§ **Task**
Look over the lines below. Report each one that includes the string "parts".

§ **Collected material**
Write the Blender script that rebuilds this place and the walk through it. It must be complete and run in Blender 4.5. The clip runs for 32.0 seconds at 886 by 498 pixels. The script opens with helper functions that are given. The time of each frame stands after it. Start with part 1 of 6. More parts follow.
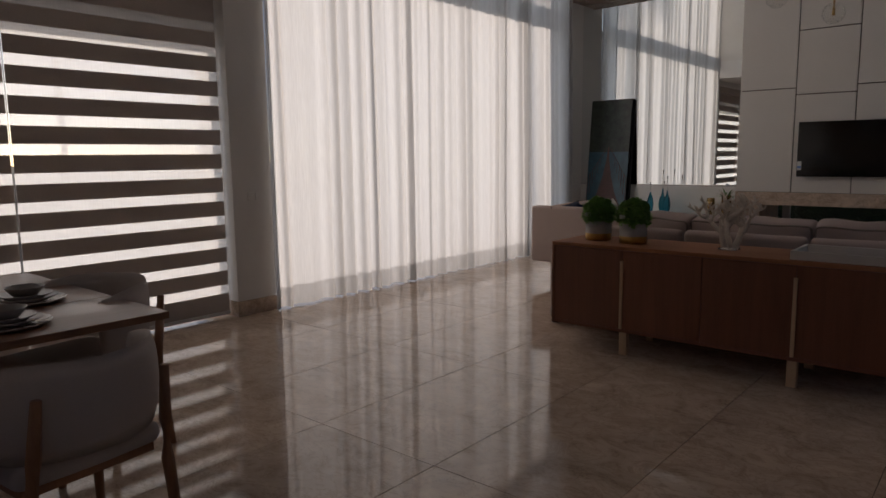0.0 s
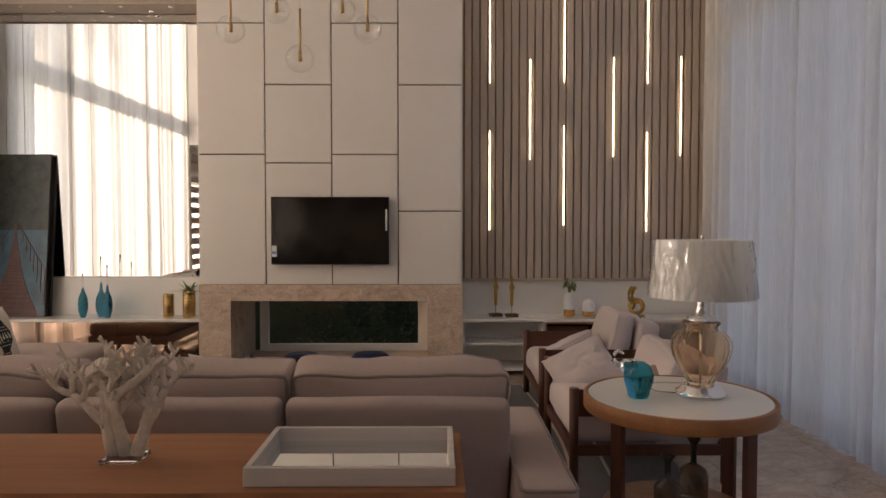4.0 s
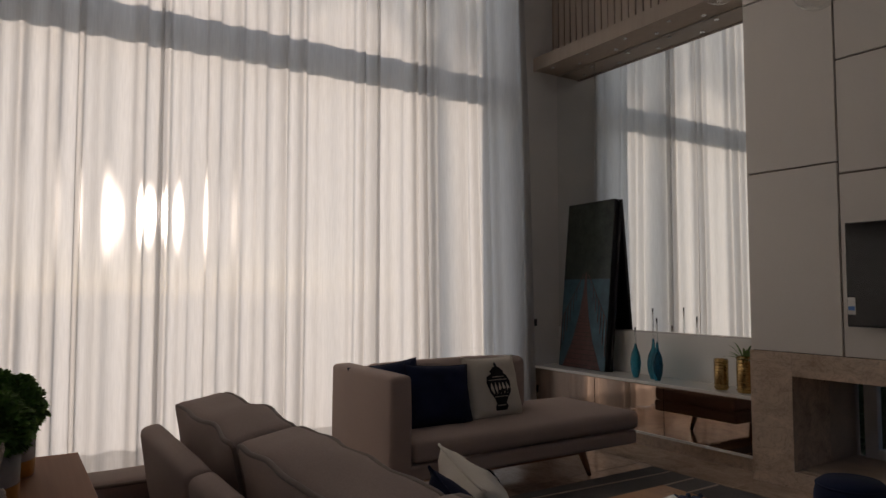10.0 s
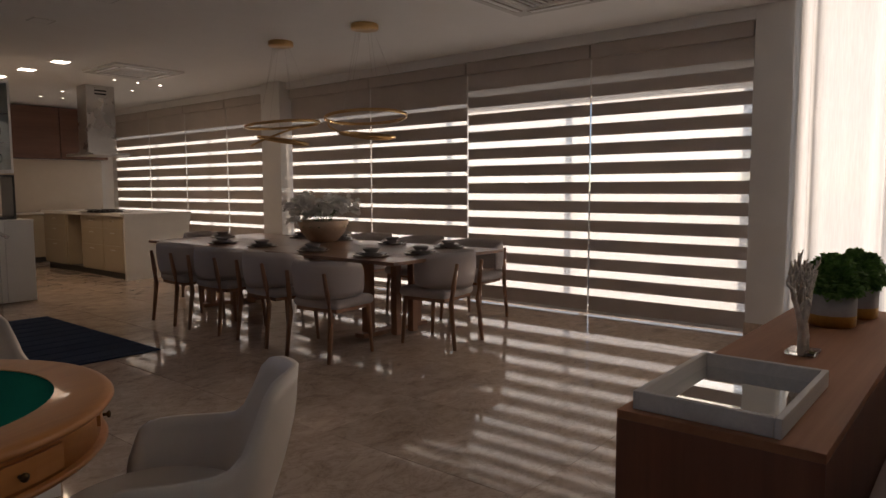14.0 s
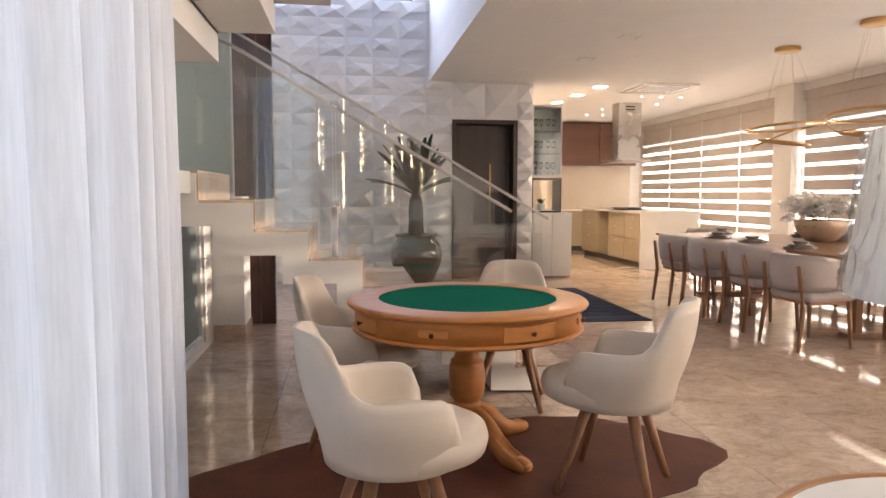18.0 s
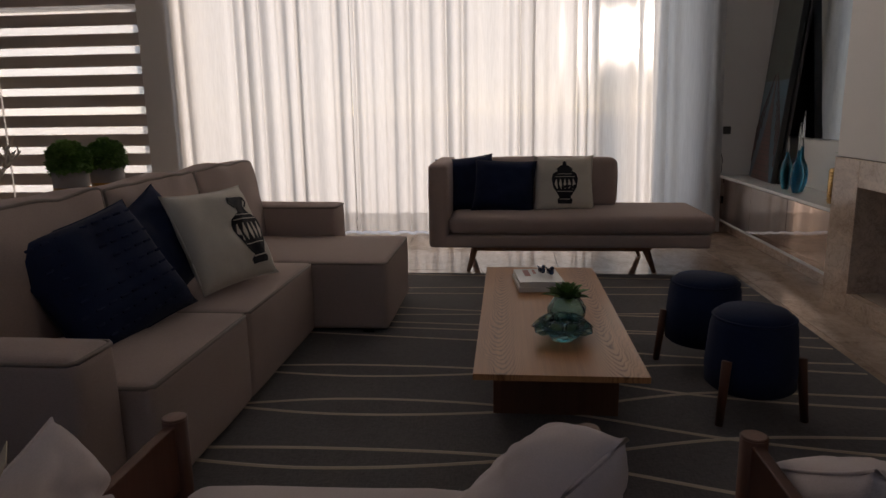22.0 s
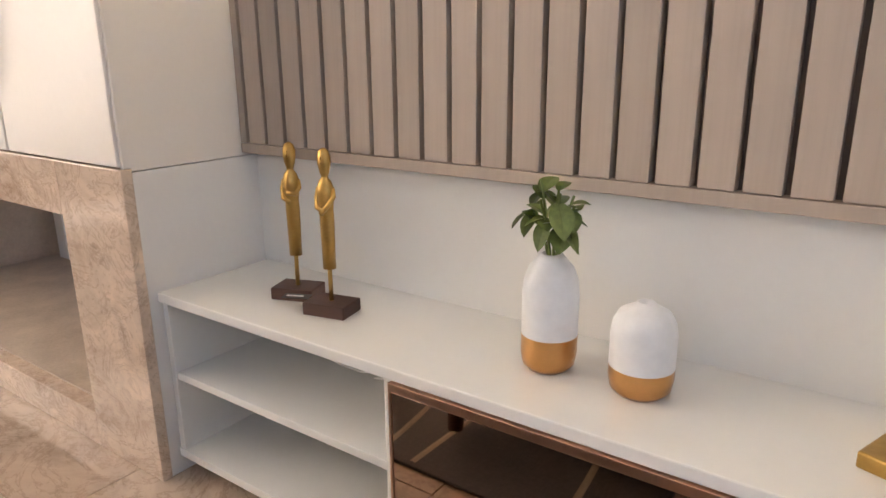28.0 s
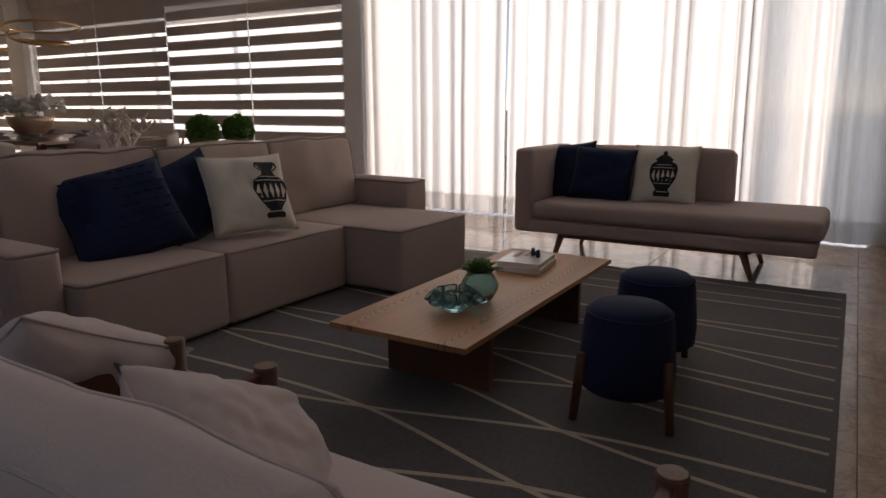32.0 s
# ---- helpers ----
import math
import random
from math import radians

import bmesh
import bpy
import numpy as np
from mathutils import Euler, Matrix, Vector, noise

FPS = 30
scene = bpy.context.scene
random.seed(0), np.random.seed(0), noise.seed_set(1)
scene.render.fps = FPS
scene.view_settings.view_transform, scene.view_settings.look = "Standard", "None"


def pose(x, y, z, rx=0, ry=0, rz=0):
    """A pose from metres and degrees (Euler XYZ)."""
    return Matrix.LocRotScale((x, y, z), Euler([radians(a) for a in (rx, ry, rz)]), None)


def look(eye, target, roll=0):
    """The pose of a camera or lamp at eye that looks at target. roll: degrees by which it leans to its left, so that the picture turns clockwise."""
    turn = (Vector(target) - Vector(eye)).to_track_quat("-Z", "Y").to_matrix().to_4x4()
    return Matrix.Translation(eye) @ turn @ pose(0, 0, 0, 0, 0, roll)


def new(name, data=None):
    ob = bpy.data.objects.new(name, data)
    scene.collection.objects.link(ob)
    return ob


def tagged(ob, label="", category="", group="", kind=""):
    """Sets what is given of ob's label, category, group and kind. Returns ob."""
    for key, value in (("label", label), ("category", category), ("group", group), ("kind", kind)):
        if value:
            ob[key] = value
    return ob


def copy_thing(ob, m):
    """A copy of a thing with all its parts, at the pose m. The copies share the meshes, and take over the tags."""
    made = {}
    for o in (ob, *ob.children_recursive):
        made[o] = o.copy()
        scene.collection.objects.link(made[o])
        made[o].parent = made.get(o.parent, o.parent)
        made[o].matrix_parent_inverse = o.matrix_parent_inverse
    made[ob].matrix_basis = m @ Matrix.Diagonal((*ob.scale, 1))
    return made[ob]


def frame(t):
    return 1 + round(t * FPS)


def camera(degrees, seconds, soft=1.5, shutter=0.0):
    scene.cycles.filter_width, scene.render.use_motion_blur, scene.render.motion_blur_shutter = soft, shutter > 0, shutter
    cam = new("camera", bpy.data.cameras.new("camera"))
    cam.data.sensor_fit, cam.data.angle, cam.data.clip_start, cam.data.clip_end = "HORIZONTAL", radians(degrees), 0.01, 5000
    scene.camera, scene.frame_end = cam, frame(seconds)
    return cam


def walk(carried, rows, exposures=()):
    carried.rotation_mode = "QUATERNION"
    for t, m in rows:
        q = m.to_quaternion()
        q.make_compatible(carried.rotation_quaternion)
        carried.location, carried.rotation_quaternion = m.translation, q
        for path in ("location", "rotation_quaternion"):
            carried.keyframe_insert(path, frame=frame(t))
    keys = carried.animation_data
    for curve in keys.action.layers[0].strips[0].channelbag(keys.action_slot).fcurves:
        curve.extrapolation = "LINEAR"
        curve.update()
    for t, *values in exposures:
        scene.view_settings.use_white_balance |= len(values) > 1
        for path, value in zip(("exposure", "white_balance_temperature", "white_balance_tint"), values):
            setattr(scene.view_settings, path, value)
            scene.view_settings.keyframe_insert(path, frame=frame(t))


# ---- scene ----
cam = camera(66.3, 32.0, soft=1.5)
PATH = [
    (0, (0.124, 0.429, 1.38), (-1.159, 1.939, 1.109), -0.7),
    (0.5, (-0.007, 0.735, 1.358), (-1.046, 2.422, 1.081), -0.5),
    (1, (-0.096, 1.014, 1.331), (-0.86, 2.842, 1.057), -0.6),
    (1.5, (-0.157, 1.363, 1.319), (-0.688, 3.271, 1.042), -0.3),
    (2, (-0.235, 1.69, 1.311), (-0.525, 3.65, 1.037), -0.1),
    (2.5, (-0.31, 2.011, 1.294), (-0.397, 3.991, 1.022), -0.1),
    (4.5, (-0.35, 3.197, 1.516), (-0.333, 5.196, 1.567), -0.0),
    (5, (-0.314, 3.413, 1.561), (-0.31, 5.404, 1.754), 0.0),
    (5.5, (-0.339, 3.613, 1.616), (-0.342, 5.575, 2.0), 0.2),
    (6, (-0.308, 3.825, 1.687), (-0.318, 5.75, 2.229), 0.2),
    (6.5, (-0.228, 4.037, 1.736), (-0.256, 5.91, 2.437), 0.1),
    (7, (-0.172, 4.269, 1.741), (-0.302, 6.107, 2.52), -0.2),
    (7.5, (-0.13, 4.544, 1.696), (-0.431, 6.346, 2.508), -0.2),
    (8, (-0.093, 4.793, 1.621), (-0.615, 6.547, 2.426), -0.6),
    (8.5, (-0.083, 4.904, 1.561), (-0.948, 6.607, 2.152), -0.9),
    (9, (-0.027, 4.939, 1.455), (-1.171, 6.515, 1.911), -0.4),
    (9.5, (0.094, 4.909, 1.386), (-1.297, 6.304, 1.73), -0.2),
    (10, (0.245, 4.966, 1.324), (-1.432, 6.05, 1.44), -0.0),
    (10.5, (0.468, 5.0, 1.288), (-1.382, 5.755, 1.2), 0.2),
    (11, (0.621, 4.966, 1.264), (-1.304, 5.485, 1.099), 0.1),
    (11.5, (0.765, 4.994, 1.288), (-1.214, 5.216, 1.1), 0.1),
    (12, (0.91, 5.089, 1.303), (-1.075, 4.923, 1.118), 0.1),
    (12.5, (1.138, 5.171, 1.351), (-0.793, 4.688, 1.159), -0.3),
    (13, (1.293, 5.252, 1.366), (-0.555, 4.51, 1.18), -0.2),
    (13.5, (1.327, 5.35, 1.344), (-0.383, 4.329, 1.165), -0.1),
    (14, (1.429, 5.477, 1.363), (-0.109, 4.211, 1.184), -0.2),
    (14.5, (1.68, 5.557, 1.406), (0.304, 4.118, 1.213), 0.6),
    (15, (1.69, 5.59, 1.401), (0.498, 3.994, 1.22), -0.1),
    (15.5, (1.7, 5.715, 1.366), (0.712, 3.985, 1.193), -0.0),
    (17.5, (1.705, 6.358, 1.335), (1.456, 4.381, 1.169), -0.0),
    (18, (1.661, 6.555, 1.303), (1.387, 4.581, 1.139), 0.1),
    (19, (1.55, 6.892, 1.264), (0.894, 5.009, 1.105), 0.2),
    (20, (1.542, 7.054, 1.182), (0.134, 5.644, 1.018), -0.2),
    (21, (1.665, 7.266, 1.216), (-0.163, 6.497, 0.961), -0.5),
    (21.5, (1.769, 7.341, 1.197), (-0.156, 6.873, 0.922), -1.0),
    (22, (1.729, 7.409, 1.199), (-0.222, 7.22, 0.801), -0.9),
    (22.5, (1.739, 7.477, 1.196), (-0.198, 7.51, 0.699), -1.3),
    (23, (1.705, 7.489, 1.185), (-0.197, 7.753, 0.624), -0.8),
    (23.5, (1.724, 7.523, 1.187), (-0.116, 8.056, 0.614), -1.3),
    (24, (1.718, 7.525, 1.193), (-0.018, 8.332, 0.615), -1.1),
    (24.5, (1.72, 7.534, 1.196), (0.131, 8.599, 0.614), -0.9),
    (25, (1.724, 7.561, 1.191), (0.296, 8.834, 0.608), -0.7),
    (25.5, (1.727, 7.549, 1.198), (0.467, 8.99, 0.616), -0.4),
    (26, (1.706, 7.573, 1.202), (0.601, 9.137, 0.625), -0.3),
    (26.5, (1.662, 7.745, 1.18), (0.674, 9.381, 0.59), -0.8),
    (28.5, (1.436, 8.725, 1.157), (0.157, 10.178, 0.652), 0.1),
    (29, (1.352, 8.926, 1.14), (-0.231, 10.054, 0.668), -0.2),
    (29.5, (1.323, 9.053, 1.135), (-0.51, 9.711, 0.683), -0.6),
    (30, (1.354, 9.113, 1.133), (-0.591, 9.279, 0.699), -0.1),
    (30.5, (1.416, 9.075, 1.144), (-0.533, 8.942, 0.714), -0.0),
    (31, (1.425, 9.043, 1.129), (-0.482, 8.615, 0.705), -0.2),
    (32, (1.447, 8.986, 1.12), (-0.231, 7.978, 0.711), -0.1),
]
EXPOSURES = [(0.0, -0.52, 6650, 20), (1.0, -0.16, 6600, 19), (2.0, 0.6, 6900, 22), (4.5, 1.05, 8200, 24), (6.0, 1.1, 8500, 25), (7.5, 1.05, 8900, 26), (9.0, 0.12, 7400, 24), (10.0, -0.66, 7000, 20), (11.0, -0.75, 7000, 20), (13.0, -0.4, 6800, 20), (15.0, 0.7, 7500, 22), (17.5, 2.5, 7400, 20), (19.4, 2.62, 7400, 20), (20.0, 1.75, 7500, 20), (20.6, 0.2, 7600, 21), (21.3, -0.55, 6800, 20), (22.0, -0.3, 6900, 21), (23.0, 0.42, 7300, 26), (24.4, 1.75, 8200, 22), (25.0, 2.4, 8500, 20), (26.0, 2.66, 8100, 20), (29.0, 2.6, 7300, 20), (30.0, 1.6, 7700, 23), (31.0, 0.2, 7000, 24), (32.0, 0.24, 6800, 22)]
walk(cam, [(t, look(eye, target, roll)) for t, eye, target, roll in PATH], EXPOSURES)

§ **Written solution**
Write the Blender script that rebuilds this place and the walk through it. It must be complete and run in Blender 4.5. The clip runs for 32.0 seconds at 886 by 498 pixels. The script opens with helper functions that are given. The time of each frame stands after it. Start with part 1 of 6. More parts follow.
    """A copy of a thing with all its parts, at the pose m. The copies share the meshes, and take over the tags."""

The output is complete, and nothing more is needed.